Task prompt
Your answer should consist only of the lines below from the one with "scene = bpy.context.scene" through the one with "of a camera", copied exactly.

Given data
■ ■ ■ ■ ■
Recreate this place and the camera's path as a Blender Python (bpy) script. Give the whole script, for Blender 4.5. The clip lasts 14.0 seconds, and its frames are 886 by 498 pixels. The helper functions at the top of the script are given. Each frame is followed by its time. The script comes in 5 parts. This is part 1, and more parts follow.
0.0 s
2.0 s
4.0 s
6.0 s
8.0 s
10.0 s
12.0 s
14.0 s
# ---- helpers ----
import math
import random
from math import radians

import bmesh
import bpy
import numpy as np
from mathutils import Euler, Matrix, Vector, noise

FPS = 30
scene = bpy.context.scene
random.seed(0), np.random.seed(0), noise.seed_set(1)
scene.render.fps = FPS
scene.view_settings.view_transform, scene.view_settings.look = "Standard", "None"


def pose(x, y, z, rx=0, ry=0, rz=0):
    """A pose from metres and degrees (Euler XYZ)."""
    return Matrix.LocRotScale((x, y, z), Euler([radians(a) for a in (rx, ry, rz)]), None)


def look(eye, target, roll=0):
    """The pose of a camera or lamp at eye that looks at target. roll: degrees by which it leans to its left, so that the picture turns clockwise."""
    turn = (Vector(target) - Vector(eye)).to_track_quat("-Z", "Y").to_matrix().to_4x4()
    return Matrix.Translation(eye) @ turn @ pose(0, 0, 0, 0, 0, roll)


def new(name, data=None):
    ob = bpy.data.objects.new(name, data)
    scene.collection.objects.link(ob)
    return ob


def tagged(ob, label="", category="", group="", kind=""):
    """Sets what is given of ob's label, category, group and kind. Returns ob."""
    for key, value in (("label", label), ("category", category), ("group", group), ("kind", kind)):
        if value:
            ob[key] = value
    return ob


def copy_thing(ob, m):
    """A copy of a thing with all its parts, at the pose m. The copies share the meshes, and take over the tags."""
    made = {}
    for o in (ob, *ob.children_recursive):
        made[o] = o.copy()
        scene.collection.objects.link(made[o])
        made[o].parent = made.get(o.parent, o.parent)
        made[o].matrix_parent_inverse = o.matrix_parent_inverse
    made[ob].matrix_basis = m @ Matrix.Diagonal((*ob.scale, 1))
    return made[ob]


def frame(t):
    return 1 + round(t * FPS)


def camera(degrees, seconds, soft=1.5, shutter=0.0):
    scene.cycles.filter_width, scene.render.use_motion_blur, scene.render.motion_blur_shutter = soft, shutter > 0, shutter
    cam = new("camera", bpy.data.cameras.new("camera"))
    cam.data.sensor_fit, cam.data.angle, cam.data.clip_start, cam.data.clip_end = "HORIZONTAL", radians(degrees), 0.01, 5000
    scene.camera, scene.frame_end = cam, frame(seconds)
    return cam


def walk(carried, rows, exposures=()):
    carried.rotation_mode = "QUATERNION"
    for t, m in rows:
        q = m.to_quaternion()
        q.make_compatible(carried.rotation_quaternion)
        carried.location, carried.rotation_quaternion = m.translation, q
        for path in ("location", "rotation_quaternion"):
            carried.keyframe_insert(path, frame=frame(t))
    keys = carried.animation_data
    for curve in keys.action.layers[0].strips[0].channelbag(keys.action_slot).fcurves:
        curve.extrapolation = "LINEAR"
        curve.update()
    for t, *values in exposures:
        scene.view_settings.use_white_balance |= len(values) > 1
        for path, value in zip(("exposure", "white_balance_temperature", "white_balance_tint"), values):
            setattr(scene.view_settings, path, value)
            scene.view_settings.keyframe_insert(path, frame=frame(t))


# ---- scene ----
■ ■ ■ ■ ■
Task output
scene = bpy.context.scene
random.seed(0), np.random.seed(0), noise.seed_set(1)
scene.render.fps = FPS
scene.view_settings.view_transform, scene.view_settings.look = "Standard", "None"


def pose(x, y, z, rx=0, ry=0, rz=0):
    """A pose from metres and degrees (Euler XYZ)."""
    return Matrix.LocRotScale((x, y, z), Euler([radians(a) for a in (rx, ry, rz)]), None)


def look(eye, target, roll=0):
    """The pose of a camera or lamp at eye that looks at target. roll: degrees by which it leans to its left, so that the picture turns clockwise."""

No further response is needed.